Gostei e quero ler o próximo. E, se não desiludir, prossigo.
“Andei de um lado para o outro durante alguns minutos, tentando atribuir algum significado ao facto de o meu pai estar morto, mas não consegui. Não tinha significado. Eu percebia-o, aceitava-o, e o absurdo não era que uma vida que poderia não ter sido ceifada fora ceifada, mas que se tratasse de um facto entre muitos outros e não ocupasse na minha consciência a posição que deveria ocupar.” (Pág. 200);
“Mas o meu pai tivera aquilo que merecera, era bom que tivesse morrido, tudo aquilo que em mim sugerisse o contrário era mentira. E isso aplicava-se não só ao homem que ele fora quando era pequeno, mas também ao homem que se tornara na meia-idade, quando rompeu com o passado e começou de novo.” (Pág. 207);
“A primeira vez que me apercebi de que o que estava a escrever tinha realmente algum significado, e que não era apenas eu querer ser alguém ou a fingir ser alguém, foi quando escrevi uma passagem sobre o meu pai e comecei a chorar enquanto escrevia. Nunca me aconteceu tal coisa, nem nada de semelhante. Escrevi sobre o meu pai e as lágrimas correram-me pelas faces. Mal conseguia ver o ecrã ou o teclado, limitava-me simplesmente a martelar as teclas. Desconhecia por completo a existência daquela dor que jazia dentro de mim e que nesse instante se libertara; não tinha a mais pequena intuição de que ela existia. O meu pai era um idiota, eu não queria ter nada que ver com ele, e não me custava nada manter-me afastado. Nem se tratava de me manter afastado dele, mas sim de que ele não existia; nada nele me comovia. Era assim que tinha sido, mas depois sentara-me a escrever e as lágrimas jorraram.” (Pág. 371);
Sinopse
“Karl Ove Knausgård escreve sobre a vida com dolorosa honestidade. Escreve sobre a infância e os anos de adolescência, a paixão pelo rock, a relação com a sua afectuosa e algo distante mãe, e o seu pai, sempre imprevisível, cuja morte o desorientou. O álcool e a perda pairam como sombras sobre duas gerações da família.
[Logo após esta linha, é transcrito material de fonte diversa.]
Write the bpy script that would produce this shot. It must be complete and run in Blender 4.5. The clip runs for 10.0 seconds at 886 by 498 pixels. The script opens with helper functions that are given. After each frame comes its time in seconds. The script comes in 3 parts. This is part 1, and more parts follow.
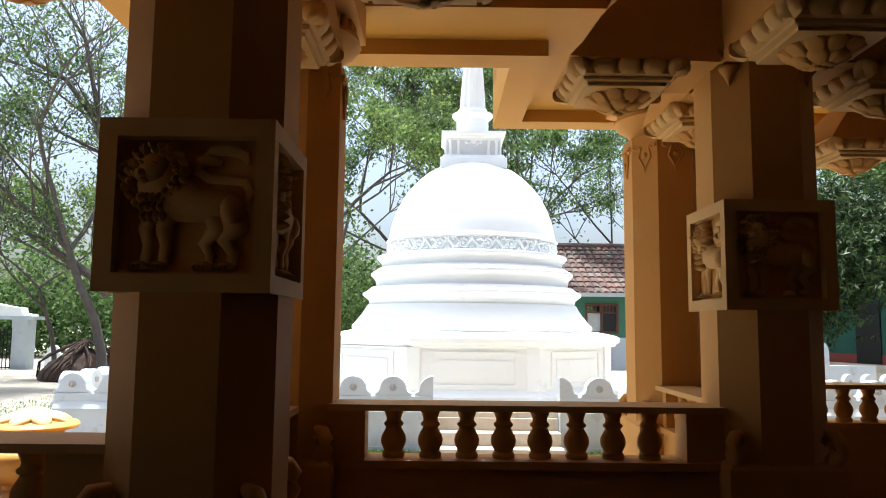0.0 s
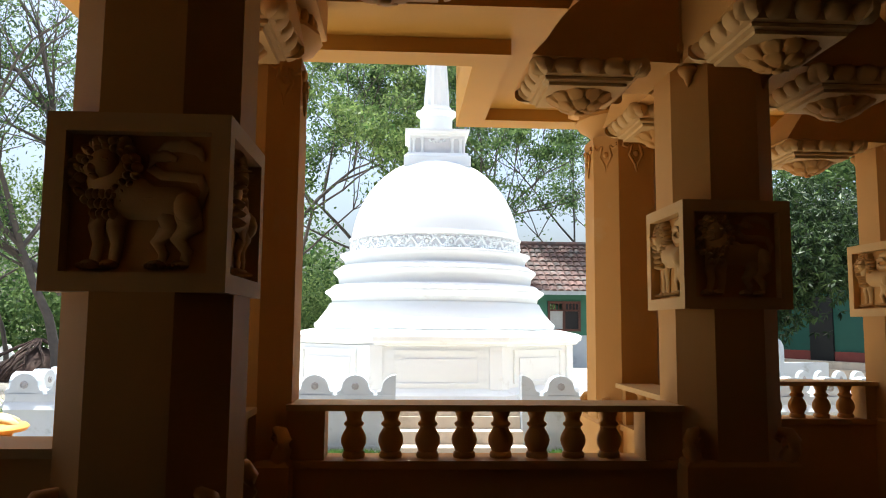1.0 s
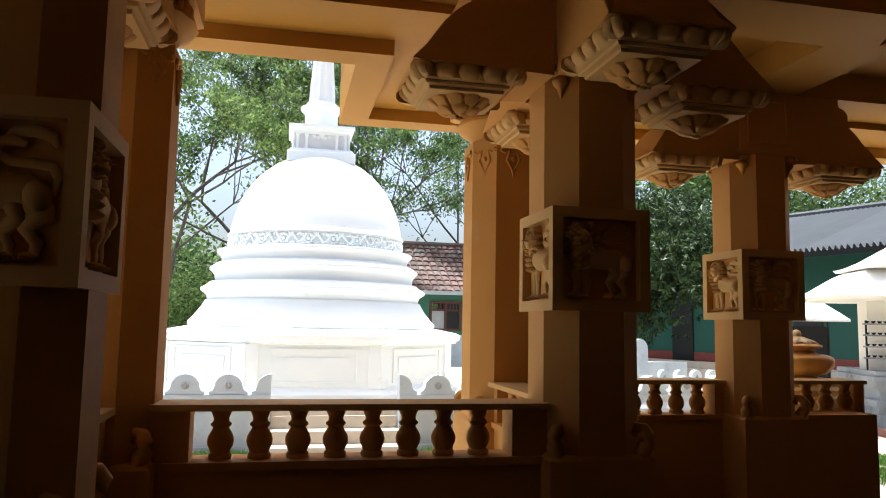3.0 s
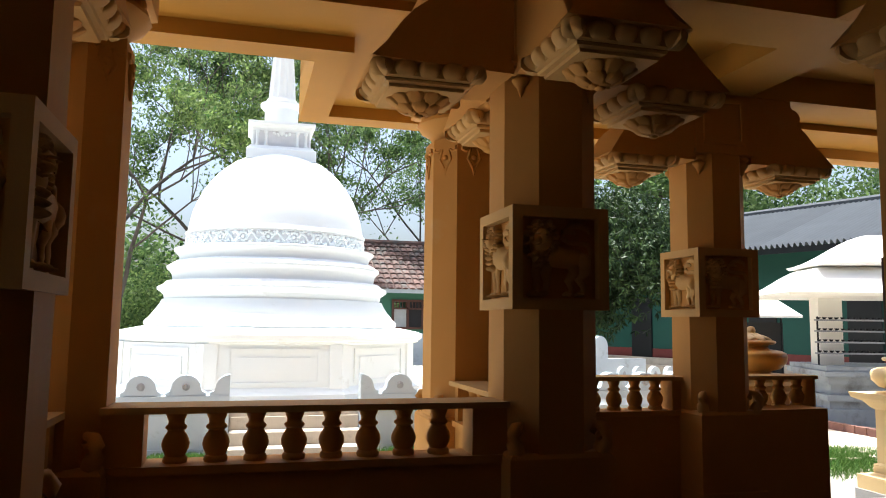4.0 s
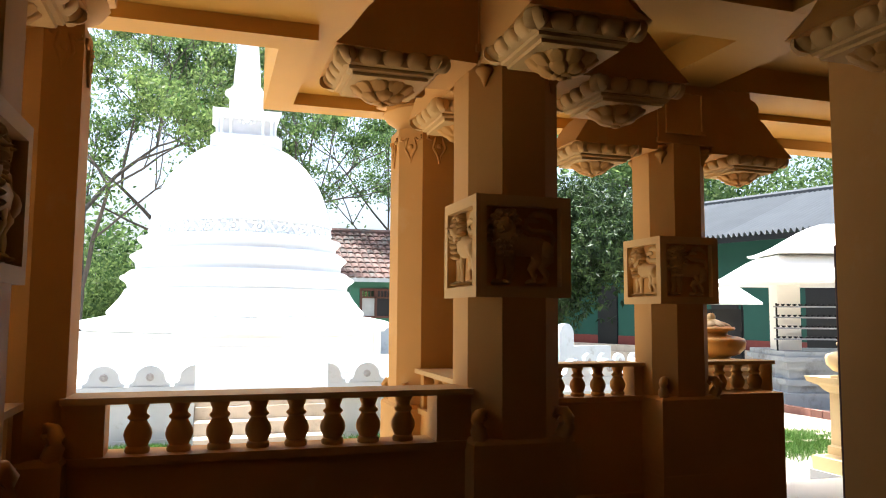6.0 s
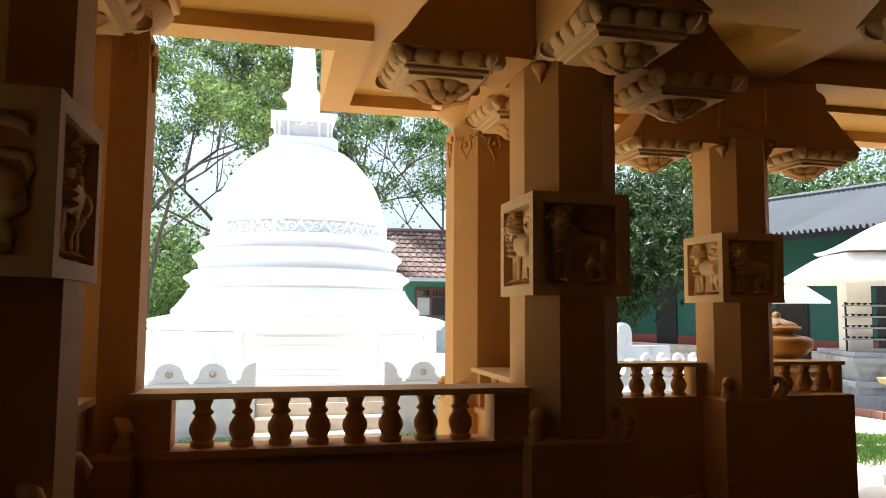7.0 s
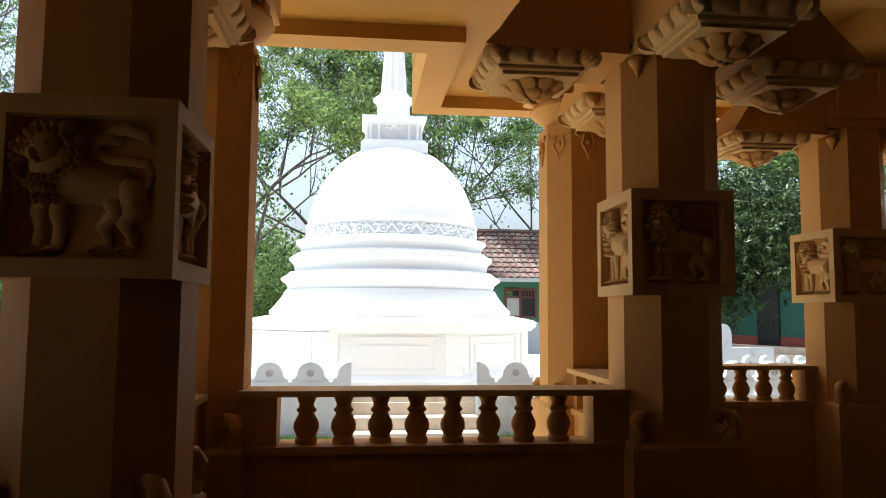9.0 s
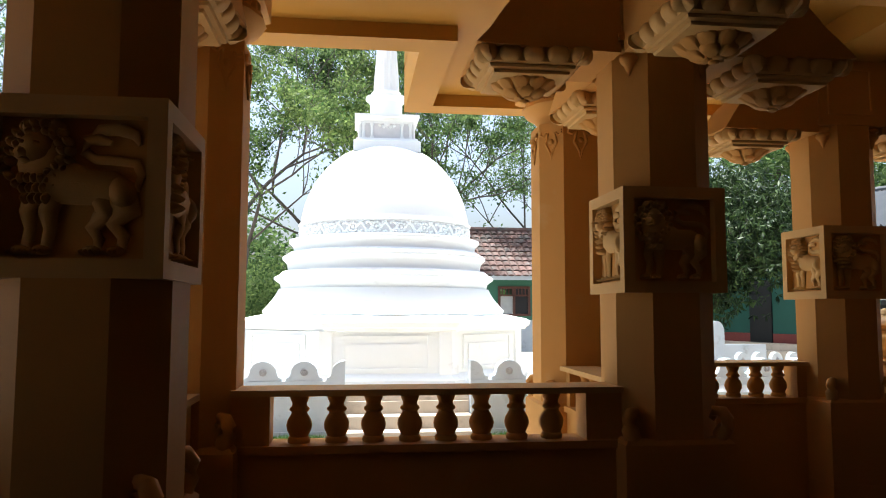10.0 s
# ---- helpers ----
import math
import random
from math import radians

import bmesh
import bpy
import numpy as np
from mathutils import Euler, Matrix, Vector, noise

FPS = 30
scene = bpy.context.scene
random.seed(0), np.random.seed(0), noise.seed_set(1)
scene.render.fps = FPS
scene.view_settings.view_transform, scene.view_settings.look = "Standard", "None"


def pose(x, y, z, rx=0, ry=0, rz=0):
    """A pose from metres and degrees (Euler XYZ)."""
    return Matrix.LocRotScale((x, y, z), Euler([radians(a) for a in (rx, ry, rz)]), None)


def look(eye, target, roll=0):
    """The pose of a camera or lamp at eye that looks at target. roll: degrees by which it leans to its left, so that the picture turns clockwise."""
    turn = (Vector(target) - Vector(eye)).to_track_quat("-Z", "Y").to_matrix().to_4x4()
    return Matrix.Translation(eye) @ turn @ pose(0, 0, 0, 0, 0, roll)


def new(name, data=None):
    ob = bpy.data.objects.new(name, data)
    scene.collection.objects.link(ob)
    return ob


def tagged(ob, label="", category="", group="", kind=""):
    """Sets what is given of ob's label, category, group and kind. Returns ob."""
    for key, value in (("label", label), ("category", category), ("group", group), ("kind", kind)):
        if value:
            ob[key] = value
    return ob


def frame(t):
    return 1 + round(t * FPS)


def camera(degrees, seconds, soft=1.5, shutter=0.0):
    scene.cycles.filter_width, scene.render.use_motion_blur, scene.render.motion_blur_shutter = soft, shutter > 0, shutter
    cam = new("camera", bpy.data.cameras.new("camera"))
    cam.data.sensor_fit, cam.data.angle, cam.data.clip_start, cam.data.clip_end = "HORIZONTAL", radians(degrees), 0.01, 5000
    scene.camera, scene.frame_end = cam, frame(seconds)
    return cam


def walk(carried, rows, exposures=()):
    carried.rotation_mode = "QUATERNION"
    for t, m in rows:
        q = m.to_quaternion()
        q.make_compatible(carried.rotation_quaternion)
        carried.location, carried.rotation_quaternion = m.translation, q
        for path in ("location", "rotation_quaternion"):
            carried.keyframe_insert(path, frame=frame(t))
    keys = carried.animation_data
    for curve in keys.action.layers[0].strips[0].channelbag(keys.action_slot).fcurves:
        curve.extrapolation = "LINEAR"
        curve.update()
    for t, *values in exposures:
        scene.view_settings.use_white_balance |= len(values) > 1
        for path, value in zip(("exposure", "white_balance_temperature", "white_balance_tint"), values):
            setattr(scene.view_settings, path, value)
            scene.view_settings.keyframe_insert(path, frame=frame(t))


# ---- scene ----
cam = camera(62.2, 10.0, soft=1.0)
PATH = [
    (0, (-0.028, 0.079, 1.463), (-0.018, 2.068, 1.673), 0.6),
    (0.5, (-0.022, 0.076, 1.465), (0.018, 2.065, 1.669), 0.2),
    (1, (-0.01, 0.102, 1.471), (0.097, 2.089, 1.676), 0.5),
    (1.5, (0.002, 0.049, 1.468), (0.189, 2.03, 1.67), 0.6),
    (2, (0.018, 0.066, 1.469), (0.271, 2.041, 1.667), 0.6),
    (2.5, (0.03, 0.068, 1.47), (0.373, 2.028, 1.671), 0.9),
    (4, (0.06, 0.088, 1.48), (0.574, 2.01, 1.683), 0.7),
    (4.5, (0.071, 0.06, 1.48), (0.643, 1.967, 1.671), 0.4),
    (5, (0.087, 0.069, 1.476), (0.727, 1.954, 1.663), 0.4),
    (5.2, (0.09, 0.064, 1.48), (0.739, 1.948, 1.656), 0.4),
    (6.5, (0.073, 0.053, 1.473), (0.601, 1.974, 1.648), 0.4),
    (7, (0.07, 0.063, 1.469), (0.524, 2.004, 1.64), 0.4),
    (7.5, (0.059, 0.075, 1.465), (0.456, 2.028, 1.634), 0.1),
    (8, (0.047, 0.079, 1.464), (0.385, 2.043, 1.631), 0.3),
    (8.5, (0.037, 0.086, 1.47), (0.32, 2.059, 1.639), 0.5),
    (9, (0.02, 0.074, 1.467), (0.24, 2.055, 1.638), 0.4),
    (9.5, (0.016, 0.1, 1.468), (0.183, 2.086, 1.63), 0.0),
    (10, (0.028, 0.071, 1.467), (0.265, 2.05, 1.634), 0.1),
]
EXPOSURES = [(0.0, 1.14, 5930, 6), (2.5, 1.18, 5930, 6), (4.5, 1.14, 5930, 6), (5.0, 1.68, 5930, 6), (6.5, 1.76, 5930, 6), (7.0, 1.52, 5930, 6), (7.5, 1.36, 5930, 6), (8.5, 1.28, 5930, 6), (10.0, 1.26, 5930, 6)]
walk(cam, [(t, look(eye, target, roll)) for t, eye, target, roll in PATH], EXPOSURES)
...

Quando ele próprio se torna pai, Knausgård tem de encontrar um equilíbrio entre o amor pela família e a determinação em escrever.
Knausgård criou uma história universal de lutas, grandes e pequenas, que todos enfrentamos na vida. Um trabalho profundo e hipnotizante, escrito como se a própria vida do autor estivesse em risco.
A Morte do Pai é o primeiro de seis romances que compõem a obra autobiográfica A Minha Luta.”